▶ Aim
Search the data for the string "scene" and gather each line it is in.
## start Data extract
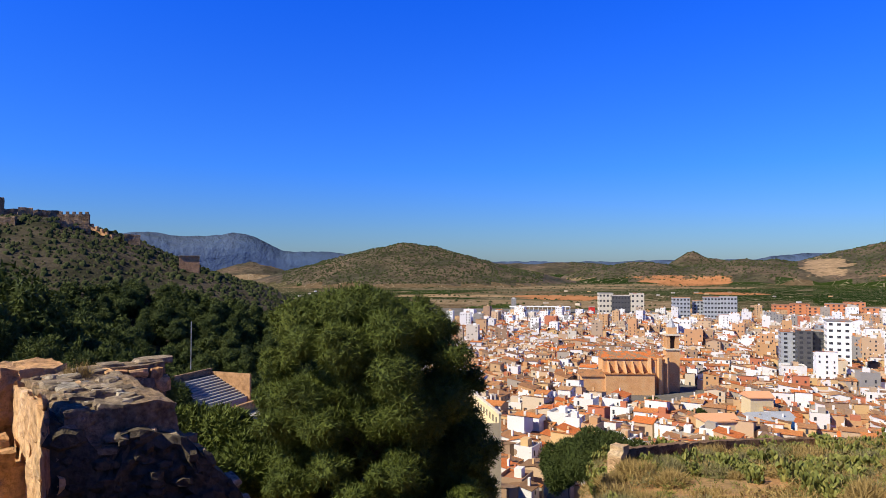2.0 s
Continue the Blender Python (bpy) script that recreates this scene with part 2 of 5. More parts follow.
M["orange_flats"] = mat("orange_brick_flats", [(0.55, 0.24, 0.11), (0.6, 0.31, 0.17), (0.52, 0.21, 0.1), (0.62, 0.42, 0.28)], 0.05, 1.5, 0.9, 0.1, 0.02, "island", 0.9, grain=0.1)
M["concrete"] = mat("pale_concrete", [(0.55, 0.5, 0.4), (0.62, 0.56, 0.45)], 0.1, 1.5, 0.85, 0.1, 0.02)
M["white"] = mat("white_paint", [(0.8, 0.8, 0.8), (0.77, 0.76, 0.74)], 0.3, 4, 0.8, 0.05, 0.01, grain=0.06)
M["grey_metal"] = mat("grey_cladding", [(0.28, 0.3, 0.33), (0.38, 0.4, 0.43)], 0.2, 3, 0.5, 0, 0)
M["red_paint"] = mat("red_panels", [(0.6, 0.03, 0.02), (0.65, 0.05, 0.03)], 0.5, 4, 0.6, 0, 0)
M["blue_tarp"] = mat("blue_tarpaulin", [(0.02, 0.15, 0.6), (0.04, 0.22, 0.7)], 0.5, 4, 0.5, 0.2, 0.05)
M["lamp_red"] = mat("rusty_red_housing", [(0.25, 0.04, 0.025), (0.32, 0.06, 0.035)], 3, 30, 0.6, 0.2, 0.01)
M["metal_dark"] = mat("dark_metal", [(0.04, 0.04, 0.045), (0.07, 0.07, 0.07)], 3, 30, 0.45, 0, 0, metal=0.6)
M["theatre"] = mat("pale_seating_stone", [(0.26, 0.245, 0.23), (0.36, 0.34, 0.32)], 0.3, 3, 0.9, 0.3, 0.05)
M["yellow_render"] = mat("cream_render", [(0.55, 0.45, 0.28), (0.62, 0.51, 0.33)], 0.1, 1.5, 0.9, 0.15, 0.03, grain=0.12)


def field_mat(name, cols, size, rows):
    """Plots of land: each cell of an uneven grid has its own crop, with planted rows."""
    m = bpy.data.materials.new(name)
    m.use_nodes = True
    nt = m.node_tree
    bsdf = nt.nodes["Principled BSDF"]
    where = nt.nodes.new("ShaderNodeNewGeometry").outputs["Position"]
    mp = nt.nodes.new("ShaderNodeMapping")
    mp.inputs["Rotation"].default_value = (0, 0, radians(30))
    mp.inputs["Scale"].default_value = (1 / size, 1.8 / size, 0)
    nt.links.new(where, mp.inputs["Vector"])
    vo = nt.nodes.new("ShaderNodeTexVoronoi")
    vo.distance = "CHEBYCHEV"
    vo.inputs["Scale"].default_value, vo.inputs["Randomness"].default_value = 1.0, 0.8
    nt.links.new(mp.outputs[0], vo.inputs["Vector"])
    sep = nt.nodes.new("ShaderNodeSeparateColor")
    nt.links.new(vo.outputs["Color"], sep.inputs[0])
    colour = ramp(nt, sep.outputs[0], cols)
    colour.node.color_ramp.interpolation = "CONSTANT"
    fine = noise_of(nt, where, 0.035, 6, 0.75)
    shade = ramp(nt, fine, [(0.45,) * 3, (1,) * 3, (1.35,) * 3], 0.3, 0.72)
    colour = blend(nt, 1.0, colour, shade, "MULTIPLY")
    edge = nt.nodes.new("ShaderNodeTexVoronoi")
    edge.feature = "DISTANCE_TO_EDGE"
    edge.inputs["Randomness"].default_value = 0.75
    nt.links.new(mp.outputs[0], edge.inputs["Vector"])
    track = ramp(nt, edge.outputs["Distance"], [(1,) * 3, (0,) * 3], 0.0, 0.018)
    colour = blend(nt, track, colour, (0.3, 0.25, 0.17))
    nt.links.new(colour, bsdf.inputs["Base Color"])
    bsdf.inputs["Roughness"].default_value = 0.95
    bsdf.inputs["Specular IOR Level"].default_value = 0.0
    bn = nt.nodes.new("ShaderNodeBump")
    bn.inputs["Strength"].default_value, bn.inputs["Distance"].default_value = 0.3, rows
    nt.links.new(fine, bn.inputs["Height"])
    nt.links.new(bn.outputs[0], bsdf.inputs["Normal"])
    return m


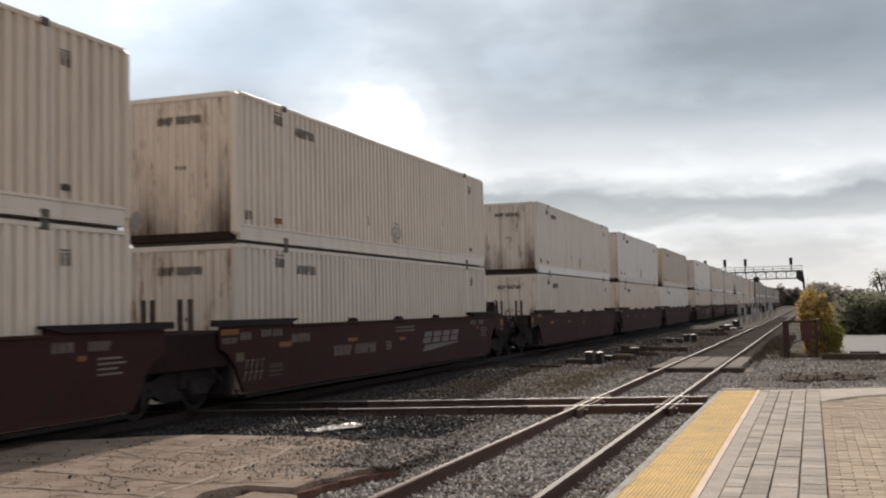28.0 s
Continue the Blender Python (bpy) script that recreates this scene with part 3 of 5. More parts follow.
def stones(name, n, region, size, z, material, label, seed, hole=None, side=0):
    """Loose stones as one mesh: squashed six-pointed lumps."""
    g = np.random.default_rng(seed)
    x0, x1, y0, y1 = region
    c = np.stack([g.uniform(x0, x1, n), y0 + (y1 - y0) * g.uniform(0, 1, n) ** 1.3, np.full(n, z) + g.uniform(-0.012, 0.02, n)], 1)
    if side:                            # only on one side of the oily ground's edge
        edge = np.array([oily_edge(y) for y in c[:, 1]]) + g.normal(0, 0.12, n)
        c = c[(c[:, 0] - edge) * side > 0]
        n = len(c)
    if hole:
        c = c[((c[:, 0] - hole[0]) / hole[2]) ** 2 + ((c[:, 1] - hole[1]) / hole[3]) ** 2 > g.uniform(0.55, 1.15, n)]
        n = len(c)
    base = np.array([(1, 0, 0), (0, 1, 0), (-1, 0, 0), (0, -1, 0), (0, 0, 0.8), (0, 0, -0.8)])
    ang, s = g.uniform(0, math.tau, n), g.uniform(0.5, 1.3, n) * size
    v = base[None] * g.uniform(0.6, 1.2, (n, 6, 3)) + g.uniform(-0.25, 0.25, (n, 6, 3))
    co, si = np.cos(ang)[:, None], np.sin(ang)[:, None]
    v = np.stack([v[..., 0] * co - v[..., 1] * si, v[..., 0] * si + v[..., 1] * co, v[..., 2]], 2) * s[:, None, None] + c[:, None]
    f0 = np.array([(0, 1, 4), (1, 2, 4), (2, 3, 4), (3, 0, 4), (1, 0, 5), (2, 1, 5), (3, 2, 5), (0, 3, 5)])
    f = (f0[None] + np.arange(n)[:, None, None] * 6).reshape(-1, 3)
    return tagged(put(name, cloud_mesh(name, v.reshape(-1, 3).tolist(), f.tolist()), material), label, "gravel", kind="stuff")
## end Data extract
▶ Expected answer
Continue the Blender Python (bpy) script that recreates this scene with part 2 of 5. More parts follow.
Continue the Blender Python (bpy) script that recreates this scene with part 3 of 5. More parts follow.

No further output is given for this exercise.